The participants were placed in one of three social divisions with different levels of wealth inequality. In one, the Gini coefficient -- a measure of income inequality -- was set at zero, or no inequality. The second group had a Gini coefficient of 0.2, a level that's seen in many Scandinavian countries. The third segment had a 0.4 Gini coefficient, the type of high inequality that's seen in the U.S.

The participants were given 100 units (representing money) and allowed to either cooperate by reducing their units by 50 and lifting the wealth of their neighbors by 100 units each, or else to defect by paying no units and providing no benefits to their neighbors. Participants started each game with different amounts of units, according to the inequality level of the society they were in.

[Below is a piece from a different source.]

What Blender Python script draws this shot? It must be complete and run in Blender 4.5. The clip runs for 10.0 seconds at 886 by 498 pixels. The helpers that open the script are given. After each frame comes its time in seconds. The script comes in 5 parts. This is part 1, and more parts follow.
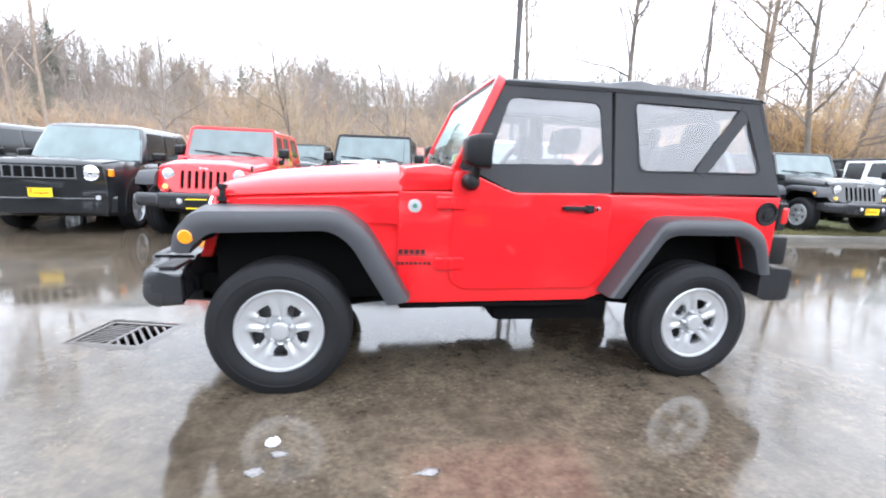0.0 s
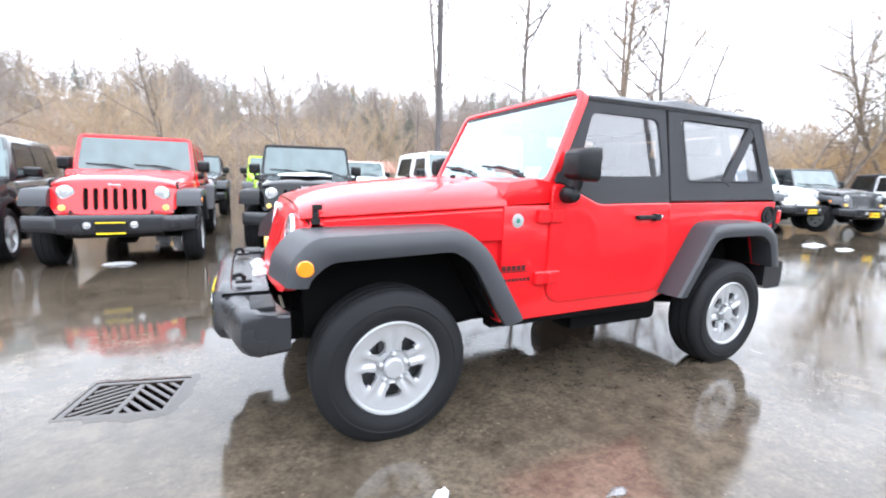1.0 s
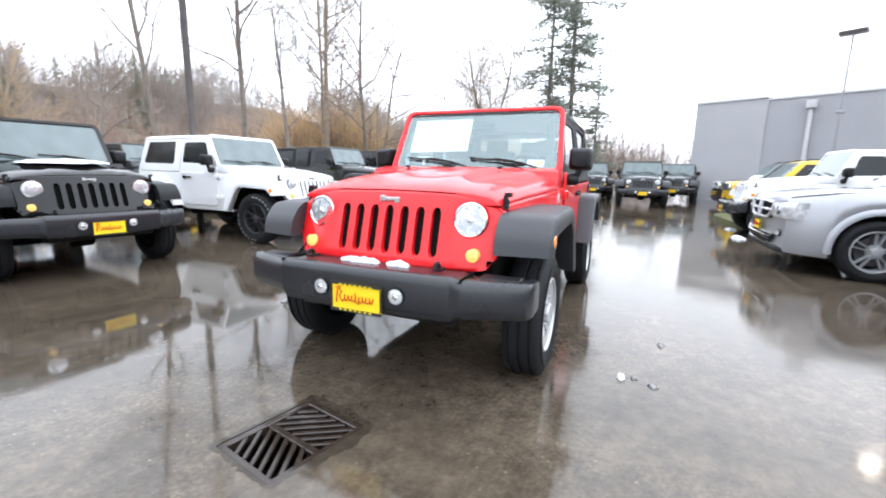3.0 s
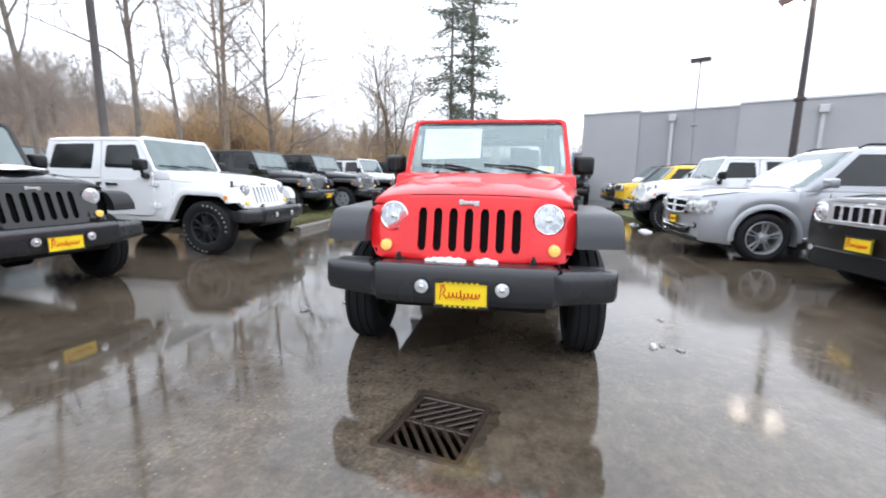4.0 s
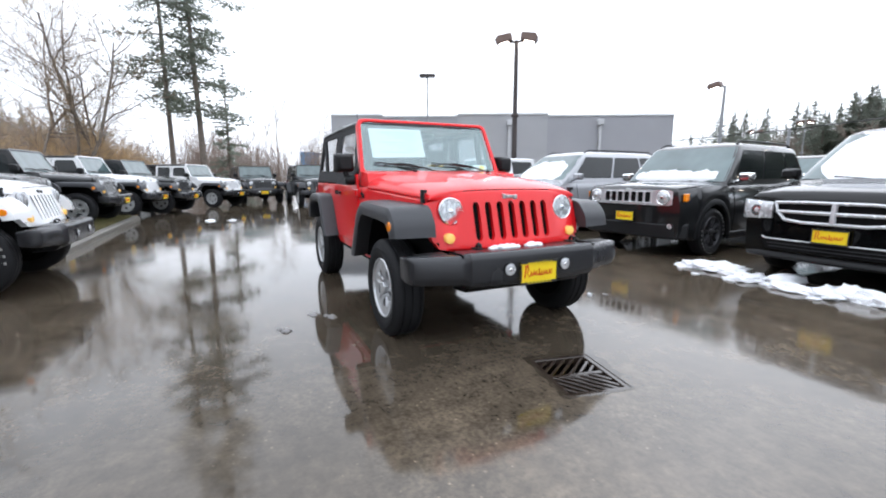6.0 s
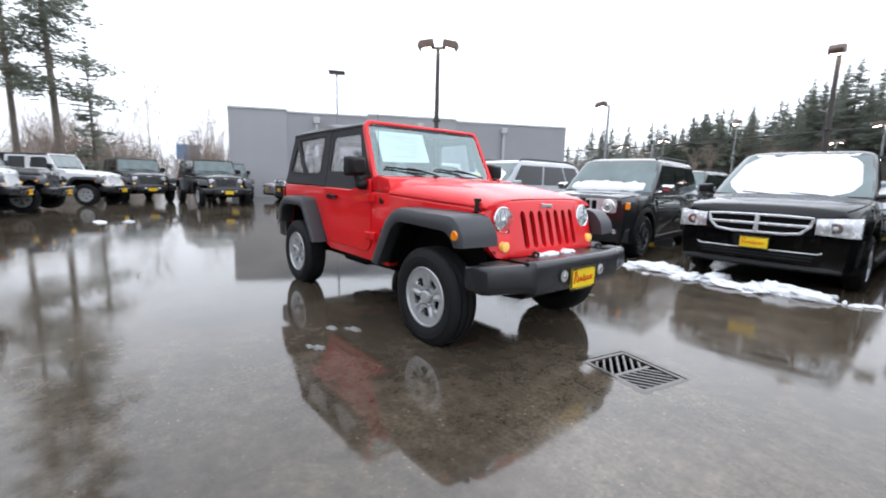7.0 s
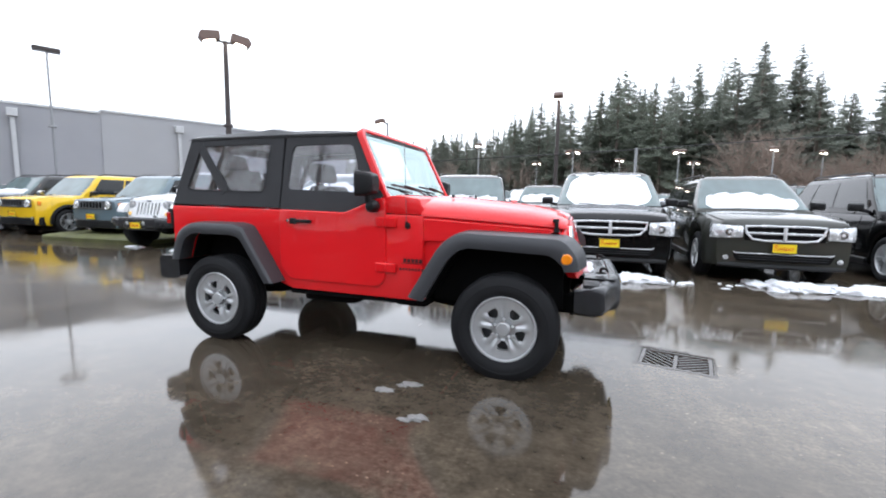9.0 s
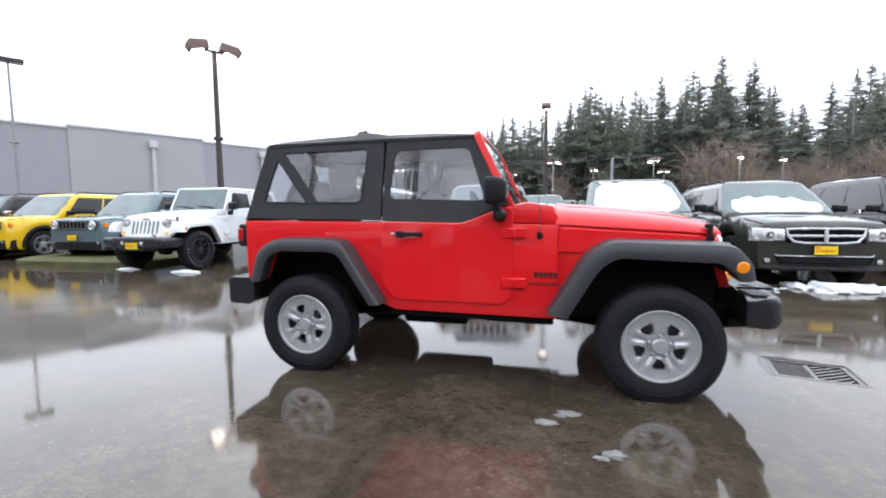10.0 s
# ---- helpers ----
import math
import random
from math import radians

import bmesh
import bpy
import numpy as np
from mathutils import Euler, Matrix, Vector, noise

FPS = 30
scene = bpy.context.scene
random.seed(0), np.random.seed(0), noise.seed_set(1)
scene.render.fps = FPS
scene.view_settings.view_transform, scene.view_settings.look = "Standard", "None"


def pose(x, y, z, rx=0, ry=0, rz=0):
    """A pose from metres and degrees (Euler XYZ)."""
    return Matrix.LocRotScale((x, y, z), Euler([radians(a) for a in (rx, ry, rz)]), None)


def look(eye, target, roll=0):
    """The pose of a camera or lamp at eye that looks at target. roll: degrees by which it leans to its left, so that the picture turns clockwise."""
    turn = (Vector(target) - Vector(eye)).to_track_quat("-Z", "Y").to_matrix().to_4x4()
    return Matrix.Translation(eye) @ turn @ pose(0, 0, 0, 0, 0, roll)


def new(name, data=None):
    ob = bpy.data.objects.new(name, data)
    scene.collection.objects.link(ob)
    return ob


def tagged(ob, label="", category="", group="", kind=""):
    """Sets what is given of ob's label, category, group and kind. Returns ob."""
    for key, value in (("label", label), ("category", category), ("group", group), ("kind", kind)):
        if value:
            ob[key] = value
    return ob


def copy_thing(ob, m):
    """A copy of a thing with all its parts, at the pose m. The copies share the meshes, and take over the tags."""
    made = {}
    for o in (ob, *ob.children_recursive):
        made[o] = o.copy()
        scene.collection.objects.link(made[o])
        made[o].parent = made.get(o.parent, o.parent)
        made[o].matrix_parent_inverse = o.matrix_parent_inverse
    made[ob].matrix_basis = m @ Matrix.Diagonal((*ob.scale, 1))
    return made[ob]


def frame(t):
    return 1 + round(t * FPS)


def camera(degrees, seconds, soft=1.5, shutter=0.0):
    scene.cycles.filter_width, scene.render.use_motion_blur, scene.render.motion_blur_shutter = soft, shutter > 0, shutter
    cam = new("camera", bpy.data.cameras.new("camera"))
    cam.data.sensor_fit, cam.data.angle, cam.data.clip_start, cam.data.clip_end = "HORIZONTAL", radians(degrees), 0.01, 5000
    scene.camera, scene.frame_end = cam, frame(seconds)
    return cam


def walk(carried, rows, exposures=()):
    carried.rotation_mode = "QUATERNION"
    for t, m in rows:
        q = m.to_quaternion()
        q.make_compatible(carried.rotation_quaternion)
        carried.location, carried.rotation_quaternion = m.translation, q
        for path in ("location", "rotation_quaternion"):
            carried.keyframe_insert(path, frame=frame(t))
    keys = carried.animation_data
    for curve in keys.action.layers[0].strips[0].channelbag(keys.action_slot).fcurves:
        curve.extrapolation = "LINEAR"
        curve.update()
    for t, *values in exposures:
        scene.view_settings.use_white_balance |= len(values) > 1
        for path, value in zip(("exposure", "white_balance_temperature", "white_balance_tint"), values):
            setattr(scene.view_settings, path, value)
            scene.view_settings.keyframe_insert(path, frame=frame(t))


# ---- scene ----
cam = camera(91.3, 10.0, soft=1.9, shutter=0.3)

PATH = [
    (0, (0.473, -3.052, 1.217), (0.79, -1.115, 0.835), 2.3),
    (0.5, (-0.054, -2.843, 1.197), (0.416, -0.936, 0.823), 0.9),
    (1, (-0.591, -2.624, 1.201), (0.238, -0.832, 0.881), 1.5),
    (1.5, (-1.121, -2.311, 1.163), (-0.04, -0.678, 0.755), 0.3),
    (2, (-1.615, -2.026, 1.175), (-0.195, -0.657, 0.844), 0.4),
    (2.2, (-1.804, -1.899, 1.178), (-0.272, -0.659, 0.839), 0.8),
    (3.3, (-2.756, -0.984, 1.18), (-0.885, -0.352, 0.859), 1.0),
    (3.5, (-2.854, -0.796, 1.173), (-0.951, -0.256, 0.879), 1.0),
    (4, (-3.089, -0.287, 1.179), (-1.144, 0.04, 0.85), 0.8),
    (4.5, (-3.244, 0.221, 1.173), (-1.268, 0.148, 0.873), 0.9),
    (5, (-3.268, 0.776, 1.158), (-1.316, 0.471, 0.85), 0.1),
    (5.5, (-3.234, 1.325, 1.162), (-1.356, 0.703, 0.869), 0.0),
    (6, (-3.032, 1.833, 1.157), (-1.26, 0.965, 0.831), -0.2),
    (6.2, (-2.936, 2.024, 1.175), (-1.185, 1.102, 0.88), 0.9),
    (7.3, (-2.172, 2.966, 1.194), (-0.781, 1.562, 0.888), 1.0),
    (7.5, (-1.992, 3.085, 1.18), (-0.668, 1.612, 0.901), 0.6),
    (8, (-1.511, 3.337, 1.187), (-0.432, 1.677, 0.9), 0.6),
    (8.5, (-0.983, 3.505, 1.204), (-0.057, 1.75, 0.953), 0.6),
    (9, (-0.464, 3.623, 1.203), (0.142, 1.732, 0.968), 1.0),
    (9.5, (0.117, 3.635, 1.195), (0.641, 1.715, 0.988), -0.9),
    (10, (0.664, 3.622, 1.168), (1.135, 1.687, 0.99), -0.3),
]
walk(cam, [(t, look(eye, target, roll)) for t, eye, target, roll in PATH],
     exposures=[(0.0, 1.37, 5880, 12), (2.2, 1.33, 5900, 12), (3.4, 0.69, 6000, 12), (4.2, 0.58, 6000, 12), (6.2, 0.32, 6000, 12), (7.4, 0.24, 6000, 12), (8.5, 0.40, 6000, 12), (10.0, 0.55, 6000, 12)])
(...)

The third twist in the experiment came with whether the level of inequality was visible or invisible to the participants. The surprising thing, Rand noted, was that the level of inequality alone didn't make much of a difference. What did was whether the participants were aware of the gaps between themselves and others.

In the highly unequal world where participants were aware of each others' wealth, the rich were less likely to cooperate. But the poorer were more likely to invest in the network, leading to what the authors called an "exploitation" scenario: The poor invested in their networks, making them poorer, while the rich hoarded their units. That led to a "rich getting richer" type of world.

"If you are taking the model literally, it's the people you interact with every day. It's more about the wealth of neighbors than the wealth of Bill Gates," Rand noted. "The implication would be within a community or organization, having more transparency about wealth could potentially undermine cooperation and make people feel disgruntled, unless there's a way to act on that."

While people have egalitarian impulses, there's a warring tendency to want to have more than the Joneses -- and to keep that financial edge. Other research has found that money can bring happiness, but only if people perceive themselves as earning more than those in their social network. That may explain why the rich in the Yale study wanted to hold onto their wealth.

But the downside is downright corrosive.

As the Yale paper noted: "Visibility may cause subjects to perceive the situation as a competition, to think that their wealth signals social position, or to fear being near last place, all of which might reduce cooperation."